## WHAT IS EXPECTED
Write out all the lines again, precisely as they stand, but without the images.

## DATA BLOCK

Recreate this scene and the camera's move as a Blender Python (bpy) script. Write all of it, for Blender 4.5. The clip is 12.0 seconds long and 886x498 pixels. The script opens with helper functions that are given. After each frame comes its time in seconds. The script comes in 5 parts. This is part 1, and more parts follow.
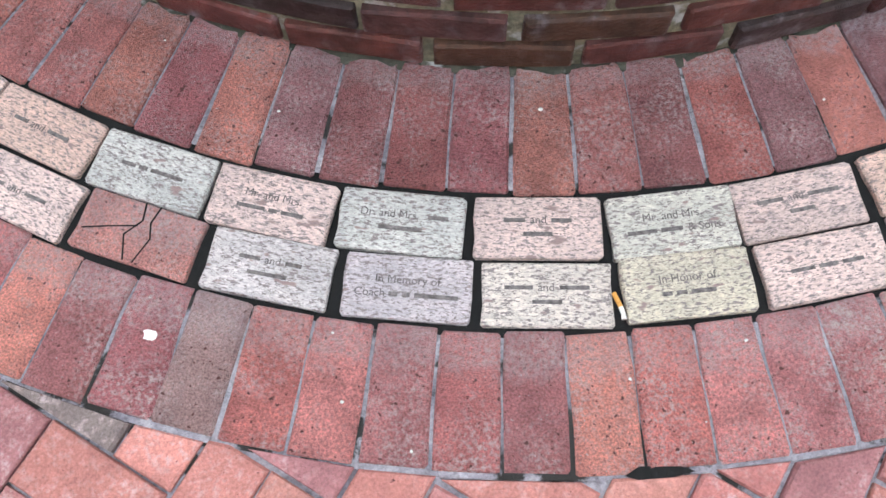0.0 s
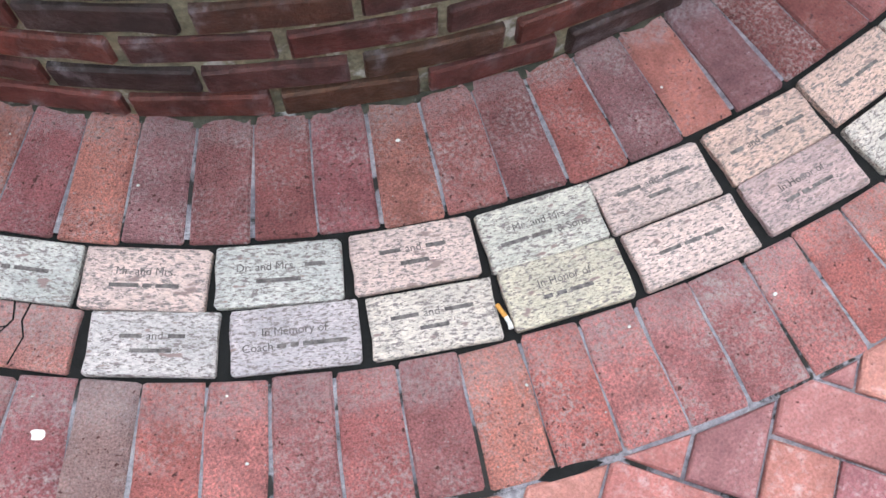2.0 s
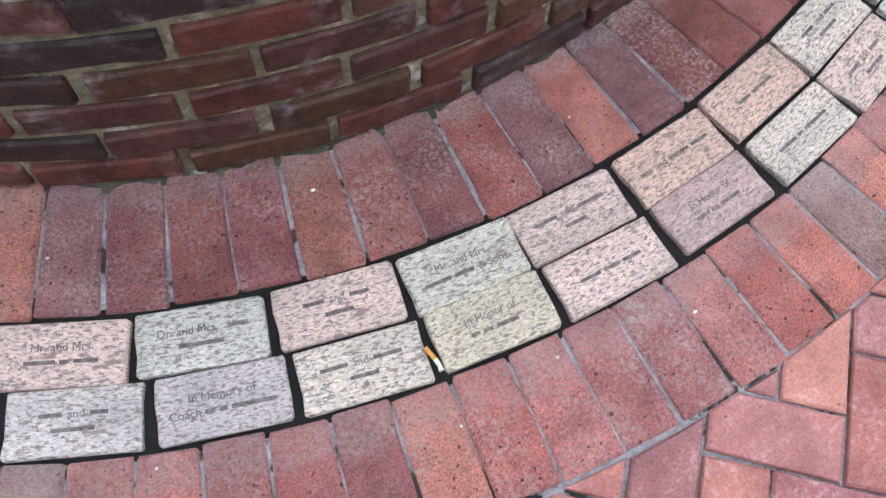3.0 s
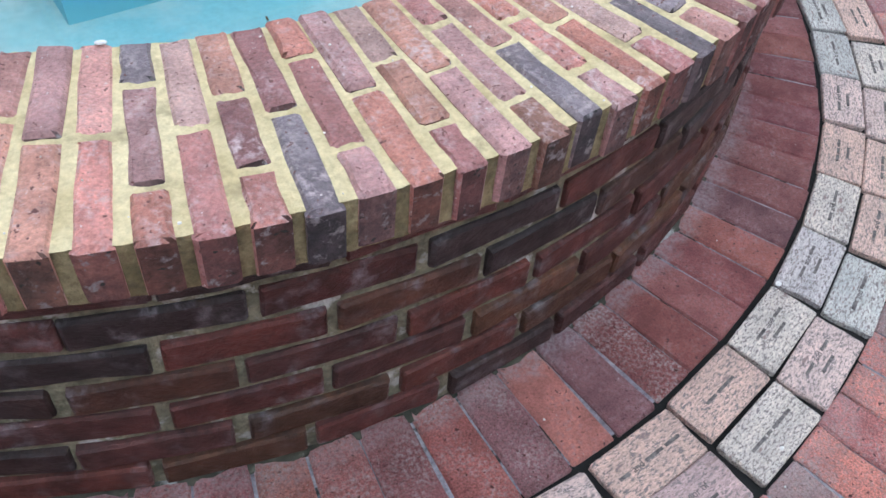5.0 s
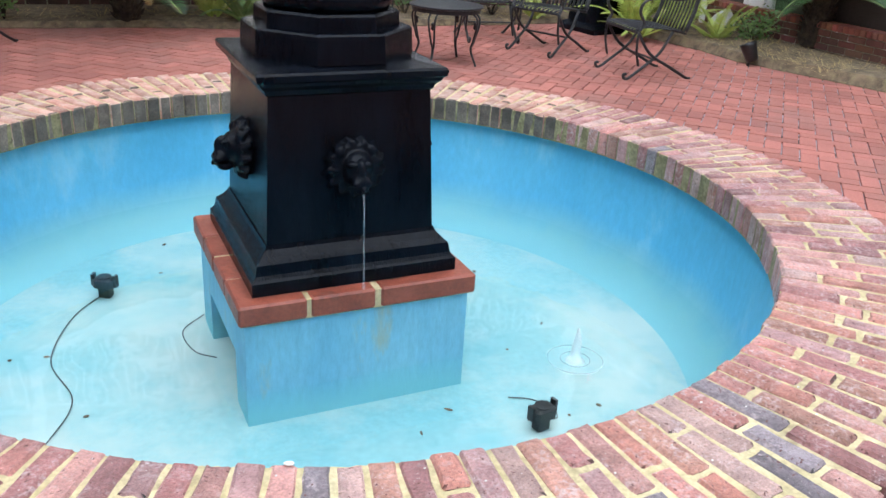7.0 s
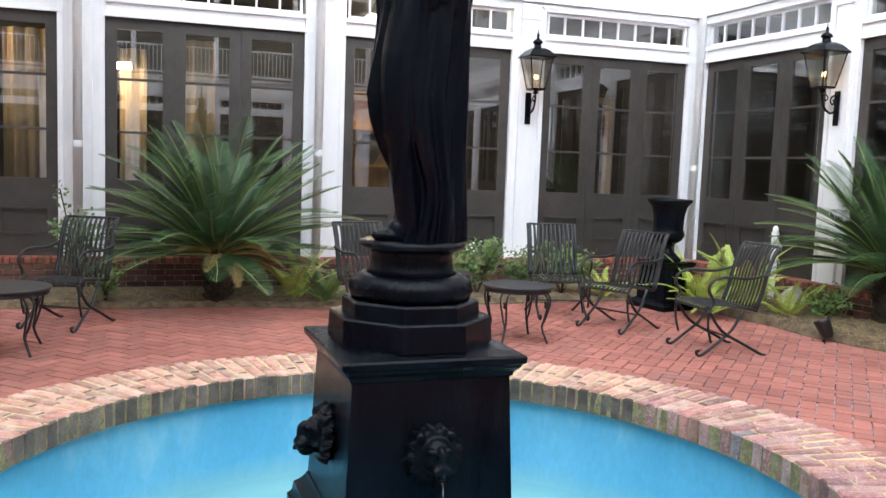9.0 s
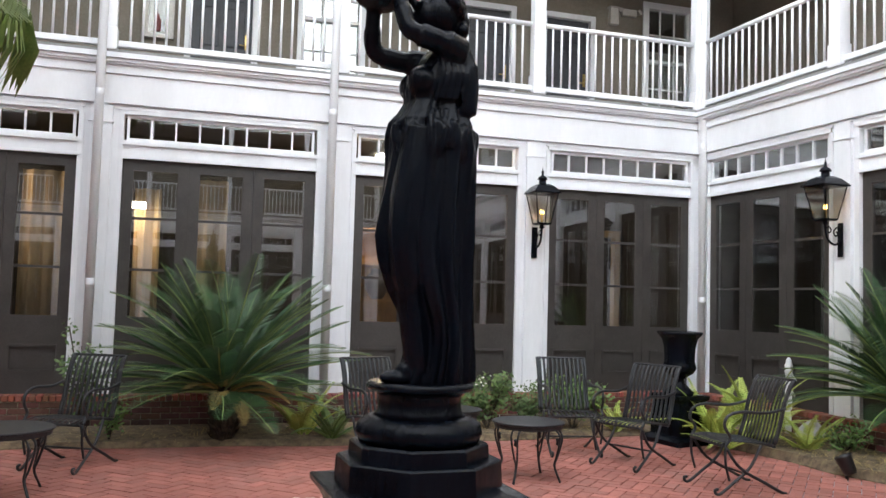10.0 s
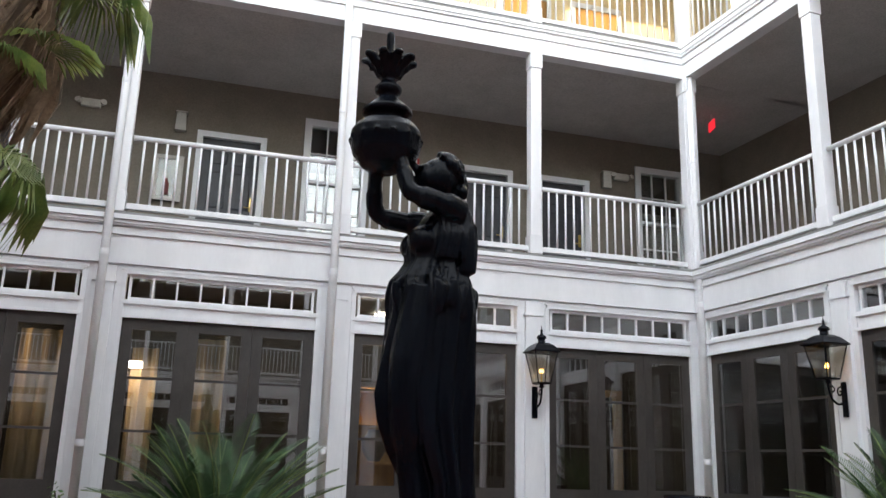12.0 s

## SOLUTION FOR THIS TASK
Recreate this scene and the camera's move as a Blender Python (bpy) script. Write all of it, for Blender 4.5. The clip is 12.0 seconds long and 886x498 pixels. The script opens with helper functions that are given. After each frame comes its time in seconds. The script comes in 5 parts. This is part 1, and more parts follow.
0.0 s
2.0 s
3.0 s
5.0 s
7.0 s
9.0 s
10.0 s
12.0 s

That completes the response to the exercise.